Ben Brantley for The New York Times – “While Mr. Miller and Ms. Miller are undeniably attractive people, their Julie and John don’t seem terribly attractive to each other, a serious problem. There is one early moment of real erotic tension, when Julie extends her leg and asks John to kiss her shoe. Ms. Miller looks smug at first, then saucy, then distinctly uncomfortable and finally a bit frightened, as Julie wonders what she has let herself in for.”

Michael Kuchwara for The Associated Press – “there is a relentless quality to Sienna Miller's performance, not terribly subtle or vulnerable, but compelling in its obsessiveness. For anything more than the play's 90 minutes, her single-mindedness might prove too much, but director Mark Brokaw has paced the show nicely, so by the time the show's inevitable tragic ending arrives, we have had just enough of the title character's compulsive behavior.

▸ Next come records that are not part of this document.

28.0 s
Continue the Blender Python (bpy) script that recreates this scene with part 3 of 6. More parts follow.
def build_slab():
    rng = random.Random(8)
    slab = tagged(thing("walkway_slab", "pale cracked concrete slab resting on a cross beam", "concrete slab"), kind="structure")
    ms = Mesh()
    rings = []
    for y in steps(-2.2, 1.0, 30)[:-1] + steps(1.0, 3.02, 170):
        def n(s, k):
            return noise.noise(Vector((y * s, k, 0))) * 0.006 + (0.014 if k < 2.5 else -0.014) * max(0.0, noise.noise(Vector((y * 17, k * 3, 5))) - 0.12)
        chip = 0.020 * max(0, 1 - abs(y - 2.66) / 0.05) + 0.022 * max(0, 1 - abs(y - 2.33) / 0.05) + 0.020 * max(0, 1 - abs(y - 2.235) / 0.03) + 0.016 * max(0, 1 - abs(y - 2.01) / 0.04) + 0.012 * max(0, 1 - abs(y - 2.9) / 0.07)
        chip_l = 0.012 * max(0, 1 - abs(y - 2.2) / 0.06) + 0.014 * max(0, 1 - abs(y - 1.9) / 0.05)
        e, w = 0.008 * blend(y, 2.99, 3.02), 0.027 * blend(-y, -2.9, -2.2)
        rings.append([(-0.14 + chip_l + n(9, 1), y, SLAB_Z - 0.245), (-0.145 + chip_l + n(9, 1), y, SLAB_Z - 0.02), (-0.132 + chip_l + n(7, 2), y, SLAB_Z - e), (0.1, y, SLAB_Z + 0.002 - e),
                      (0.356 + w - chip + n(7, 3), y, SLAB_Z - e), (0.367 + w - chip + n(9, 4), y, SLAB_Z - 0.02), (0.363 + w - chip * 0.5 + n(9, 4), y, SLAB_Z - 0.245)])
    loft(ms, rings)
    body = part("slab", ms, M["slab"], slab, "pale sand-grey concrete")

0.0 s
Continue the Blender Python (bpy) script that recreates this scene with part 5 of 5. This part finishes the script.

Terry Teachout for The Wall Street Journal – “As for Ms. Miller, a model turned second-tier movie star, all she does is stalk around the stage striking vampy poses and looking really, really skinny. I almost felt sorry for her, but the truth is that she has no more business playing a classic stage role than I have posing for the cover of Vogue. The Roundabout Theatre Company should be ashamed of itself for asking her to do so.”

Robert Feldburg for The Bergen Record –“The beautiful British star of films and gossip columns gives it her emotional all, but the reservoir isn't very deep. Her repertoire of expressions is limited to haughtiness and neediness, which doesn't offer much opportunity for persuasiveness.”